On też organizował dla kalekich dzieci - ofiar choroby popromiennej - domy specjalnej opieki.
W Polsce pierwsze kroki Brat Zeno skierował do Niepokalanowa. W tutejszym klasztorze przed laty usłyszał wezwanie Pana Jezusa: "Nie tyś mnie wybrał, ale Ja ciebie! Pojedziesz do Japonii i powiesz ludziom, że Ja ich bardzo kocham. Zabierz ze sobą Moją Matkę - Niepokalaną. Ona pragnie ze Mną królować w tym kraju".
Pochylił się nisko przed Bogiem Brat Zeno, a w cichej modlitwie składał w ofierze swój wielki i święty dar - czyli wszystkie lata pracy i posługi misyjnej. Zapewne mówił Jezusowi: - Posłałeś mnie mój Mistrzu - Ja wypełniłem zlecone zadanie. Przyjmij wszystko, co uczyniłem. Dzieci nie umarły z głodu, kaleki mają Dom Opieki oraz Dobre Serca sióstr zakonnych, ...i tylko Sam Pan wie, co jeszcze mówił staruszek misjonarz.
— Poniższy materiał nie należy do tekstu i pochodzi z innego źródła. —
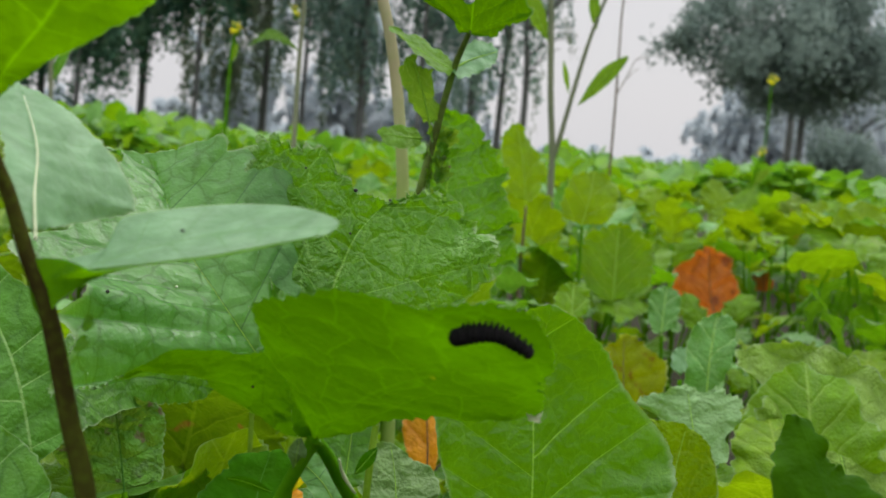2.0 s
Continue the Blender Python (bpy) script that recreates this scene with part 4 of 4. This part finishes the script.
def grain(name, label, place, size, material, seed):
    """A tiny uneven crumb lying on a leaf."""
    bm = bmesh.new()
    bmesh.ops.create_icosphere(bm, subdivisions=2, radius=size)
    for v in bm.verts:
        v.co *= 1 + 0.35 * noise.noise(v.co / size * 1.5 + Vector((seed, 0, 0)))
        v.co.z *= 0.8
    verts, faces = [v.co.copy() for v in bm.verts], [[v.index for v in f.verts] for f in bm.faces]
    bm.free()
    ob = mesh_object(name, verts, faces, material)
    ob.location = place
    return tagged(ob, label, name, "specks on the leaves")


for k, (place, size, white) in enumerate([((-0.0297, 0.3715, 0.3767), 0.0005, 0), ((-0.0542, 0.1885, 0.3882), 0.0004, 0), ((-0.0901, 0.3890, 0.3867), 0.0008, 1), ((-0.0636, 0.3860, 0.4043), 0.0008, 0), ((-0.0469, 0.3810, 0.3975), 0.0005, 0), ((-0.0293, 0.3805, 0.3911), 0.0008, 0), ((-0.0172, 0.3830, 0.3885), 0.0006, 0), ((-0.0462, 0.2530, 0.3460), 0.0004, 0), ((-0.0941, 0.3020, 0.3603), 0.0006, 0), ((-0.0835, 0.3450, 0.3554), 0.0005, 1), ((-0.0722, 0.3850, 0.3954), 0.0004, 1), ((-0.0824, 0.3450, 0.3576), 0.0005, 1)]):
    grain("crumb", "tiny white crumb lying on the leaf" if white else "tiny black dropping lying on the leaf", place, size, RIB_WHITE if white else SPECK, k)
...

W podzięce za dobroć, otrzymał od władz Japonii najwyższe odznaczenie przyznane przez samego cesarza. Po powrocie do Japonii brat Zeno - otrzymał jeszcze piękniejszy medal. Sam Ojciec święty Jan Paweł II przyjechał do niego - już do szpitala, by objąć Go Miłością i ucałować.
A ja widziałem w Ojcu św. jakby samego Jezusa, Który pochylił nad staruszkiem i powiedział Mu: - Dziękuję Ci ZENO! Przysłałeś mi piękny dar.
Ks. Józef Musiał - OWOC Z DALEKIEGO KRAJU Współczesna Ambona - Kielce 1985 Rok XIII Nr 2
- 10 -
Tatuś Zenka pracuje w wojsku. Chodzi ubrany w elegancki zielony mundur. Ten strój bardzo podoba się Zenkowi. Marzy o tym, że i on kiedyś zostanie żołnierzem. Dumnie chodzi z tatusiem, któremu inni żołnierze salutują. Przecież tatuś jest porucznikiem - ma trzy gwiazdki. Pewnego dnia Zenek zauważył, że na jego czapce pojawiła się jeszcze jedna gwiazdka. Tato oznajmił z radością: "Otrzymałem awans!"
Dziś słyszeliśmy o awansie apostołów. Pan Jezus nazwał ich przyjaciółmi.
Ks. Roman Froń - PRZYJAŹŃ Z JEZUSEM ZOBOWIĄZUJE Współczesna Ambona 1997
- 11 -
Miłość nie jedno ma imię.
W jednym ze szpitali w Gdyni leżał chory marynarz. Był niewierzący. Odwiedzała go dziewczyna, która opiekowała się chorymi na terenie parafii, gdzie ów szpital się znajdował. Po kilku odwiedzinach chory spostrzegł, że jest dobra, miła i pobożna. Pewnego dnia zapytał ją „a co ty masz za to, że tutaj przychodzisz?”. Odpowiedziała, że nic, że robi to bezinteresownie. Postawił jej następne pytanie: „a d1a kogo ty to robisz?” Dla Chrystusa, który mnie i pana także kocha - odpowiedziała. Marynarz zmieszał się trochę, zaskoczyła go taka odpowiedź. Dziewczyna odwiedziła go jeszcze kilka razy. Kiedy chory powrócił do zdrowia i opuszczał szpital, kupił jej piękne róże i powiedział, dziękując za opiekę: „Zanieś te róże twojemu Chrystusowi”.